A long time ago when I was in the US and was keeping a journal of sorts, I used to consider it my dialogue with my “master” – a spiritual teacher, if you like, who is there to challenge me while guiding me on a path I was not all too aware (fully aware) of.  Sometimes it felt (still feels) like it was (is) the voice of God, not so much admonishing me but more like challenging me to expand my view and thinking.  But as I had said before – who cares what you call it (that voice). A teacher, God, the Universe or simply just me myself .. perhaps a “higher” self? I don’t know. But it doesn’t really matter as this is all a part of the journey of self discovery and growth.  So I hope no one takes offense to what is being said (or written) as it is my path – a path for me to walk. And if it applies to you too, GREAT. And if not, dump it and move on (or offer your own thoughts to challenge mine – challenge as in broaden my own thinking. Food for thought kinda thing).


So anyway – Finding my music. What is my music anyway?  I have been reading an e-book I checked out from the city library here.  Heard of this a long time back, but I never got around to looking it up and purchasing it.  Now, I don’t have to purchase it as I can check it out from the library – tho I am not quite sure how a library checks out an e-book? Does it disintegrate after 14 days (the allotted time for the check out)? How do I go about “returning” an e-book that has been downloaded onto my computer? I guess – this too is a learning process. Something new – but here I go digressing again. The book? It’s by Dr. Wayne Dyer – I Can See Clearly Now.  Sort of an autobiography, I guess.  Good book.  Even though I am only at the start with only 12.44% covered (these e-books are great – they even tell you how much of the book you have covered) – it is fascinating. Explains a lot about how he came to be who he is (or was). In it, he describes his dharma and how he “came upon” it.  That makes me wonder – is this similar to my own dharma?
I want to be able to share my thoughts and my journey – to be able to speak my mind (and my heart). I have long envisioned having a place that is open to all to come to and visit.  A place that has lots of books and stuff for people to look through – to borrow, to take away, to buy – however they want to do it. A place people can stop and just chill out and ponder things. And I would be so happy to be present to share my thoughts and experiences and to learn from the “travellers” who choose to stop by and willing to share their own thoughts and experiences. In a way – this blog is already the beginning of that, don’t you think?

Two years ago when I visited Arrowstown, that was my “vision.”  I came across what many would call a “new age” type of shop. What attracted me to this quaint little shop of course are the little figurines of dragons. (Yeah, I have a fascination for dragons – tho I am no expert on the various types of dragons there are.

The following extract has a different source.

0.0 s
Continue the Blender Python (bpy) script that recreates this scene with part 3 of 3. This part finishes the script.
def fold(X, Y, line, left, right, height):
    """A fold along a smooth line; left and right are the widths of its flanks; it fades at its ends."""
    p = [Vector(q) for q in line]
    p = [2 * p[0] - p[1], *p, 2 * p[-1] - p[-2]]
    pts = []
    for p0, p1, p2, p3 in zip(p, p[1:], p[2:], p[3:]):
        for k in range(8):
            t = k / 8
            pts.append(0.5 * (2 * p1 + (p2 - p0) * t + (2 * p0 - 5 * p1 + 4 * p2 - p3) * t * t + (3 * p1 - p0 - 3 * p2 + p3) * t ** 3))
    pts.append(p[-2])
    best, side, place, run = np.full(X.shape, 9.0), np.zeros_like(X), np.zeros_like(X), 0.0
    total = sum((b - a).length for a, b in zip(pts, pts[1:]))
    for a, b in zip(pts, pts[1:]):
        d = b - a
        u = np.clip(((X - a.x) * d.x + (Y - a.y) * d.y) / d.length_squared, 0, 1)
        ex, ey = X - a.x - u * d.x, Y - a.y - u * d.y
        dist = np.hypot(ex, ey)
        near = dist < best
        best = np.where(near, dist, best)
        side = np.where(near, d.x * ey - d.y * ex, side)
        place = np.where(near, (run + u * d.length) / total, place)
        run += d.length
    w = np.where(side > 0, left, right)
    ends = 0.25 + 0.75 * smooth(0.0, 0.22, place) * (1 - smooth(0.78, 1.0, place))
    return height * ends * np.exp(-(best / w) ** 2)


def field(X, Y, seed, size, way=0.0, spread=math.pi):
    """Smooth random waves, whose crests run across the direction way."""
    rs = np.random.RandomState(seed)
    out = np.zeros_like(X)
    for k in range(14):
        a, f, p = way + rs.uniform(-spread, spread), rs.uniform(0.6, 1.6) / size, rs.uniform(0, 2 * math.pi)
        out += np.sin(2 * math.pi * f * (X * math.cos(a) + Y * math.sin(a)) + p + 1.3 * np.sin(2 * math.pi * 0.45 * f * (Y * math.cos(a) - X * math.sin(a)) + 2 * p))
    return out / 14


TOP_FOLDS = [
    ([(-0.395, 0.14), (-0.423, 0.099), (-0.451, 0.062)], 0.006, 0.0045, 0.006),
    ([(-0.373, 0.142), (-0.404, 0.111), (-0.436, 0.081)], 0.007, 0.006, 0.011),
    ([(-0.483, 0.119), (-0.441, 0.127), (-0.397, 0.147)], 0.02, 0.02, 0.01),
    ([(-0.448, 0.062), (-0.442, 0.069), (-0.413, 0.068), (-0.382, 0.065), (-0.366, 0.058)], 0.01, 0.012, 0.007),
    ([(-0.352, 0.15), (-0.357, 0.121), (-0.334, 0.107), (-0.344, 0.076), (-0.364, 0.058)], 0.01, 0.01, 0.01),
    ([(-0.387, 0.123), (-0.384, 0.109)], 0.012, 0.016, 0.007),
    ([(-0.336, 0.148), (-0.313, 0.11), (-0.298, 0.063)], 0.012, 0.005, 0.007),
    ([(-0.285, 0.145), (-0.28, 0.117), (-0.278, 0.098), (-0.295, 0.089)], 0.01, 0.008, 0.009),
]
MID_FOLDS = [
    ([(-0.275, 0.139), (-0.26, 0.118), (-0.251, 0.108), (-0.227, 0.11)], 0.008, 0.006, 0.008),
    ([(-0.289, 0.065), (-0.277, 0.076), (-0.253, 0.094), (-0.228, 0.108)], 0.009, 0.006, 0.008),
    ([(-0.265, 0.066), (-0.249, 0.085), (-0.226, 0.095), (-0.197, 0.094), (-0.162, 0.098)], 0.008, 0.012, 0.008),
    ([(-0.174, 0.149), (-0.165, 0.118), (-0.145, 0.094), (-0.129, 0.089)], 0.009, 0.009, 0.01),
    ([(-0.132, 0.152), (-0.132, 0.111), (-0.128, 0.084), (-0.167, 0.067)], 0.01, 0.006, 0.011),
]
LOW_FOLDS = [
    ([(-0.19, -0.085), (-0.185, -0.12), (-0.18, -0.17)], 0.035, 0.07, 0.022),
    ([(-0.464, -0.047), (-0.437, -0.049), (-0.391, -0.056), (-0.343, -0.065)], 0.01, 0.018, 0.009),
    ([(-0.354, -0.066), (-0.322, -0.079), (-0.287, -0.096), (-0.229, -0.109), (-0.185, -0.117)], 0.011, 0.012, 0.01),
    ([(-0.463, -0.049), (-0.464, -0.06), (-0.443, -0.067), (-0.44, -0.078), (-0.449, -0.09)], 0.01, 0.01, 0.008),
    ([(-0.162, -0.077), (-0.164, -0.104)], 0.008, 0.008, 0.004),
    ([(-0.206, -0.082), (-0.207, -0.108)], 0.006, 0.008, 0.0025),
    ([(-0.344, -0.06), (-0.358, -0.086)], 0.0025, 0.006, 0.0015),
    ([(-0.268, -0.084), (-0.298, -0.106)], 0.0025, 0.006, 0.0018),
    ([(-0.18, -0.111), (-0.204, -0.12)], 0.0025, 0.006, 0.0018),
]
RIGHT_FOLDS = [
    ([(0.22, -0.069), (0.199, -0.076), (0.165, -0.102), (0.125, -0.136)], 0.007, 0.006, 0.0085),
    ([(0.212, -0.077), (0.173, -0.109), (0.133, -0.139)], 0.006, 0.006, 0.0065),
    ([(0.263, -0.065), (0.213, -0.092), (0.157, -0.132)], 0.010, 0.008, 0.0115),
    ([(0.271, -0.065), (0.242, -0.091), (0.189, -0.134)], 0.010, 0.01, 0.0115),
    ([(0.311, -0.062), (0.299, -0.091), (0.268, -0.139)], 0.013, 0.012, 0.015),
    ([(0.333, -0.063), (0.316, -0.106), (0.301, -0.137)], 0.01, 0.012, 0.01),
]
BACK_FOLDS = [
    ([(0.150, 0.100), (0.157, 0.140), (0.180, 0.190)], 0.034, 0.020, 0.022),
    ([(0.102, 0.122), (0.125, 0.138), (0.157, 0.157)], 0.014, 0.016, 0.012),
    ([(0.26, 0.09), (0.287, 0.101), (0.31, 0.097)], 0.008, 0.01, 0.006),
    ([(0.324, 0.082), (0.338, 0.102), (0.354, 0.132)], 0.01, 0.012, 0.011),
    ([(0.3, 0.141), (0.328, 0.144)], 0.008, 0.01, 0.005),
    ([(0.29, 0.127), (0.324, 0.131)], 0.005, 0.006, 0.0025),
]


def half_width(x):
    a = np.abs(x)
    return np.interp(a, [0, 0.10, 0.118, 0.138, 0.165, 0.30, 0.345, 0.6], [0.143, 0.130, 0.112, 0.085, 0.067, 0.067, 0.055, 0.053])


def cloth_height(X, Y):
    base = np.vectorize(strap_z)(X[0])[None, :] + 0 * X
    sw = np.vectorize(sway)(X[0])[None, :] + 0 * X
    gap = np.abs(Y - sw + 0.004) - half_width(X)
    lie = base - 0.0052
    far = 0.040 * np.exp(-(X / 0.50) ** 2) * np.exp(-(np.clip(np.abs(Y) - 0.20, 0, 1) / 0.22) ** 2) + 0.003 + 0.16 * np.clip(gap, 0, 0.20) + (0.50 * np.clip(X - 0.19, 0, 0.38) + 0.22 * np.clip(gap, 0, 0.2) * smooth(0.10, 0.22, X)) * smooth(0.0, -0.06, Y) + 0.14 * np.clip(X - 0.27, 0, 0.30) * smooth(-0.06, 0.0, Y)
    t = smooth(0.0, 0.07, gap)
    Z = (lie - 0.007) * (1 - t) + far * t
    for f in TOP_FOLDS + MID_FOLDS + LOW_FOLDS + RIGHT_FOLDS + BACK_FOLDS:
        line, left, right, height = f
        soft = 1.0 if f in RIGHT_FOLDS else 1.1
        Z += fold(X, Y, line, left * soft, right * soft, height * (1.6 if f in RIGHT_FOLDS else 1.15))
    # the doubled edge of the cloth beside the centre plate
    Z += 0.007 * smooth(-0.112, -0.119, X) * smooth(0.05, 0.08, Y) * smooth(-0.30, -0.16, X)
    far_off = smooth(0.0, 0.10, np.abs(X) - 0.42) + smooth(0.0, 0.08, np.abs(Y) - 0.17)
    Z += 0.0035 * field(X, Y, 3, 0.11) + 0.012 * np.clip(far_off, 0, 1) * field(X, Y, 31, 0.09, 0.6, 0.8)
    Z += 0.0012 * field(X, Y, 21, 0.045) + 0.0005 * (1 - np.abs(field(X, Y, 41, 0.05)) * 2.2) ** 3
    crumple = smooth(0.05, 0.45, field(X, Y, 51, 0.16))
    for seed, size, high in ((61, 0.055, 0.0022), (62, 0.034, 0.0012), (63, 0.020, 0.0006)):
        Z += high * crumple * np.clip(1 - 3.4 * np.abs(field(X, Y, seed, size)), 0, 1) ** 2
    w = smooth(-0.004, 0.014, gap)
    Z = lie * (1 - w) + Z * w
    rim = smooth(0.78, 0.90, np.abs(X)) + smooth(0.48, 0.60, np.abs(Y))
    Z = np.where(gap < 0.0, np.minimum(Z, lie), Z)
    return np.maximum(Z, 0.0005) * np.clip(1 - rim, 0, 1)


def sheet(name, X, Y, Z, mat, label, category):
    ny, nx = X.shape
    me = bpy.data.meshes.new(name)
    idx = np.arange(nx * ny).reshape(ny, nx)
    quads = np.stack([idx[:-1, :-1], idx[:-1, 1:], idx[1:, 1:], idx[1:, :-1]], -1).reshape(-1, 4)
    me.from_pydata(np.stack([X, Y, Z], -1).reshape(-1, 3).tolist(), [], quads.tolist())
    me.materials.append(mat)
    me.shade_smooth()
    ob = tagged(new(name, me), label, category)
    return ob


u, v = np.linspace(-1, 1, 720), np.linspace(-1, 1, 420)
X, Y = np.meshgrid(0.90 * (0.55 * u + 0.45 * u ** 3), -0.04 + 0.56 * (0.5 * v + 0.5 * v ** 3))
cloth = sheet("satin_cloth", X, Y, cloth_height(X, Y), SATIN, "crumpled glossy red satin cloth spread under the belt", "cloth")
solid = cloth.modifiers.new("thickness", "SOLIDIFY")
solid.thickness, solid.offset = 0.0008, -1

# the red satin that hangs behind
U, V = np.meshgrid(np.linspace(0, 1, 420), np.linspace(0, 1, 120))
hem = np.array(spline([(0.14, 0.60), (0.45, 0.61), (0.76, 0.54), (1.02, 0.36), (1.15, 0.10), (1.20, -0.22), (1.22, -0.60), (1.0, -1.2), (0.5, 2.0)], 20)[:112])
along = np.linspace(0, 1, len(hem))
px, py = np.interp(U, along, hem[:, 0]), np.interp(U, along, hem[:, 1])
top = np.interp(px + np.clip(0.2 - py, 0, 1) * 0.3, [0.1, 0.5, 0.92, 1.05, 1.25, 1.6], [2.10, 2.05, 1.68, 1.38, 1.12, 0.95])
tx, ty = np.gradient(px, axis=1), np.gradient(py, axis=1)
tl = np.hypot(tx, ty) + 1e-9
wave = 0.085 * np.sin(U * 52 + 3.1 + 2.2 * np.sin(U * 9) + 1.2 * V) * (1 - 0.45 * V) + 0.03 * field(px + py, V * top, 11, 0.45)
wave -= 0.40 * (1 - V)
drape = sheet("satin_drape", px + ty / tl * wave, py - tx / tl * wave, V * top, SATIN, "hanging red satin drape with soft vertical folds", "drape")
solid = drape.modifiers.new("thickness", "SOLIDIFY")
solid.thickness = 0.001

And NO I was not born in the year of the dragon.  Perhaps – I was a dragon in a previous life.  I don’t know. But anyway – a little trivial info about me. So in case anyone wants to buy me a gift or something – now you know what you can get – one of the many things. Hahaha). But not just dragons, there were also angels and other religious type figurines – like the laughing Buddha and so on.  There were crystals and feel good signs; books, dvds, and stuff like that.  I thought to myself – this is what I would like to have .. but more open and not a small little shop hidden near the back or the corner. You know? Something more open - brighter. I don’t mind the small space – but it has to be brighter and more in the flow of things so people can just stop in and take a look around.  Not so much a business place – but some place to just stop and chill.  At one point when discussing this with my brother – something he said even had me visualize like an old barn – detached from the main house.  It is stacked with books all around (not neatly stacked like in a library) with some somewhat faded and maybe even a little dusty stools and chairs and wooden crates people could sit on to read – may be even a rock. There may even be broken tiles on the roof of the barn letting in a stream of light into the old barn. Can you see it? With the light showing like dust particles floating in the air type deal?  Ahhh – still so clear in my head.

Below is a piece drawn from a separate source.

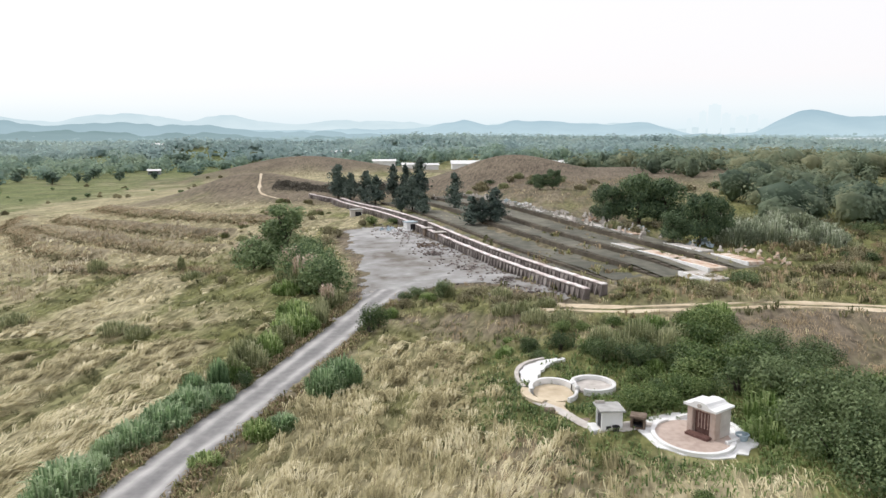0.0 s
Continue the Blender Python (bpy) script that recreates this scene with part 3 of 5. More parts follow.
def ribbon(name, line, width, material, label, lift=0.05, rough_edge=0.25, seed=1, across=6):
    p = np.array(line)
    d = np.gradient(p, axis=0)
    d /= np.linalg.norm(d, axis=1)[:, None]
    side = np.stack([d[:, 1], -d[:, 0]], 1)
    s = np.linspace(-0.5, 0.5, across + 1)
    k = np.arange(len(p)) * 0.28
    wl = width * s[None] + (s[None] * 2 * rough_edge) * (fbm(k, k * 0 + seed, seed)[:, None] - 0.5) * 2
    xy = p[:, None] + side[:, None] * wl[..., None]
    z = ground_z(xy[..., 0], xy[..., 1]) + lift - 0.06 * (np.abs(s)[None] > 0.49)
    v = np.concatenate([xy, z[..., None]], -1).reshape(-1, 3)
    i = np.arange(len(p) * (across + 1)).reshape(len(p), across + 1)
    f = np.stack([i[:-1, :-1], i[:-1, 1:], i[1:, 1:], i[1:, :-1]], -1).reshape(-1, 4)
    return tagged(new(name, mesh_of(name, v, f, material, True)), label, "road", kind="structure")


ROAD_FINE = along(ROAD[4::3], 0.6)
ROAD_FINE = np.vstack([along(ROAD[:5], 0.6)[:-1], ROAD_FINE])
BACK = len(ROAD_FINE) - len(along(ROAD[4::3], 0.6))
road_ob = ribbon("road", ROAD_FINE, 3.2, M_ROAD, "narrow worn concrete road with pale wheel tracks", 0.06, 0.45, 1, 16)
s_across = np.tile(np.linspace(-1.6, 1.6, 17), len(ROAD_FINE))
worn = np.exp(-((np.abs(s_across - 0.02) - 0.78) / 0.30) ** 2)
road_ob.data.attributes.new("worn", "FLOAT", "POINT").data.foreach_set("value", worn.astype(np.float32))
ribbon("footpath_hill", along(HILLPATH, 0.8), 0.55, M_DIRT, "pale trodden footpath up the bare hill", 0.07, 0.3, 6)
for off in (-0.75, 0.7):
    d = np.gradient(DIRT, axis=0)
    d /= np.linalg.norm(d, axis=1)[:, None]
    ribbon("dirt_track", along(DIRT + np.stack([d[:, 1], -d[:, 0]], 1) * off, 0.7), 0.8, M_DIRT, "pale rutted dirt track beside the wall", 0.06, 0.7, 8 + off)

lx, ly = np.meshgrid(np.arange(-17, 14.01, 0.25), np.arange(60, 113.01, 0.25))
keep_in = in_lot(lx, ly)
li = np.arange(lx.size).reshape(lx.shape)
lq = np.stack([li[:-1, :-1], li[:-1, 1:], li[1:, 1:], li[1:, :-1]], -1)
lk = keep_in[:-1, :-1] & keep_in[:-1, 1:] & keep_in[1:, 1:] & keep_in[1:, :-1]
lot_v = np.stack([lx.ravel(), ly.ravel(), ground_z(lx.ravel(), ly.ravel()) + 0.05], 1)
tagged(new("gravel_lot", mesh_of("gravel_lot", lot_v, lq[lk], M_LOT, True)), "open lot of grey gravel and broken concrete", "lot", kind="structure")


# ---- backdrop: ridges, towers, far woods ----
def ridge(name, dist, peaks, base, material, label, seed, rough):
    """A far range: heights over bearings, as a sheet with a foot, a crest and a back slope."""
    a = np.radians(np.linspace(-62, 62, 900))
    deg = np.degrees(a)
    h = base + np.interp(deg, *zip(*peaks)) + rough * (fbm(deg / 1.1, deg * 0, seed) - 0.45) + rough * 0.35 * (fbm(deg * 5, deg * 0, seed + 5) - 0.5)
    h = np.convolve(np.pad(h, 2, "edge"), [0.15, 0.2, 0.3, 0.2, 0.15], "valid")
    rows = []
    for k, (f, r) in enumerate(((0.0, -420), (0.35, -300), (0.72, -130), (1.0, 0), (0.6, 180), (0, 350))):
        rr = dist + r + 60 * (vnoise(deg / 1.5, deg * 0 + k, seed + 9) - 0.5)
        rows.append(np.stack([rr * np.sin(a), rr * np.cos(a), -12 + (h + 12) * f], 1))
    v = np.vstack(rows)
    i = np.arange(len(v)).reshape(len(rows), -1)
    f = np.stack([i[:-1, :-1], i[:-1, 1:], i[1:, 1:], i[1:, :-1]], -1).reshape(-1, 4)
    tagged(new(name, mesh_of(name, v, f, material, True)), label, "mountains", kind="structure")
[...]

Of course that idea was not new to me then (two years ago) tho some aspects were.  I mean, I have always wanted a place that has lots of books – old books, stuff – old used stuff (not necessary antiques) – and also a sort of café like setting where people can get a cup of coffee, tea, hot chocolate whatever – to drink and maybe a snack to munch on while they browse the stuff there or to sit and read.

Is this going to be my dharma? Is this (not going to bebut IS) MY dharma? Is this not too late a stage for me to only now be finding out my purpose? Again to cite Dr. Dyer – in one of the many PBS programs he made – one of them entitled, “Your reality is created by your thoughts,” he introduced to us Louise Hay. It’s not that I have never heard of Louise before.  As those of you who are into self-help and spiritual well-being may know, Louise is the founder of one of the world’s largest publisher of these spiritual and high-consciousness materials (self-help books and dvds etc.) – Hay House.  What I didn’t know was she made a “shift” at the age of 60 and started this publishing company.  She also wrote her a book entitled “You Can Heal Your Life.” If she can do it – then why not me? She was 60 when she did that – and I am not even quite there yet, so how can I be too old to find my purpose?  Also, finding my purpose now does not mean that everything in the past was not a part of that purpose.  They could all have been a build up to it. In fact, not a “could have been” but certainly IS – after all, everything that we are today is shaped by our experiences along life’s journey.  Further more, today’s purpose may not be tomorrow’s purpose either.  I might have had a calling to be a teacher once, and then a counsellor and later a writer or a painter or a gardener.  Life unfolds as it will; everything happens with a divine purpose at the appropriate time.

 
And so – I want to make a difference in the life of others.  I want to be able to contribute to the well-being of the world – fellow travellers like me (and we are all travellers) on our journey home.  I believe that is what I am called to do – and that is why I am in NZ.  Why NZ? I still don’t know – but the fact that I am here NOW – is enough to indicate to me that this is indeed the place I am called to be. I am exactly where I need to be – and yet so much more will unfold as I go along.
That’s it for now.  As always – thanks for joining me on this journey.